One comment to “Green Acres ain’t the life for me!”

  1. Rev Strange Horse says:

    This has happened around Duvall Washington, Redmond (now Sammamish) Washington, and from what I hear any where near I-5 in the north part of the state.

    People move out to the country from the city and then call animal control when your roosters crow, geese honk, etc yet they think it’s ok to let dogs run loose and crap in the yards of everyone else because it’s the country. Or call the cops when you’re using your shotgun safely in your backyard. Stop and harass you when you’re firing blanks off of your back porch to fire test new gun parts. Yes that last one happened to me. I was fire forming cases using blanks I had loaded and someone stopped to ask what I was shooting at.

    Duvall yuppies want the live stock gone yet moved out to an area where just 15-20 years ago it was not uncommon to see people ride their horse into town. I used to see people ride alone east lake sammamish parkway from time to time growing up.
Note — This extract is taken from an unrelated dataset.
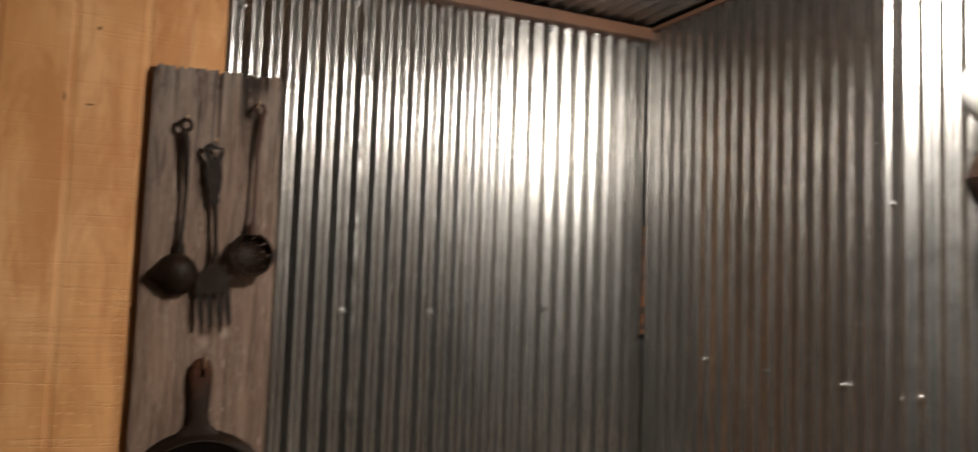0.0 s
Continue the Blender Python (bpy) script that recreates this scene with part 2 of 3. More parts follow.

Now that is un-thinkable.

    It is not always live stock being banned from yards but banning horses on trails build for all non-motorized public travel. The West Snoqualmie Valley Trail is a big one. Some people calling animal control if they don’t think your happy healthy horse belongs in a front yard.

    Friend of mine lives next to I think it’s Bellingham and once the city incorporated farther out he lives only a couple of lots away from city limits. People with 10 acre lots can’t have horses because they are in city limits while their next door neighbors live just across the line city line and fence line can have horses.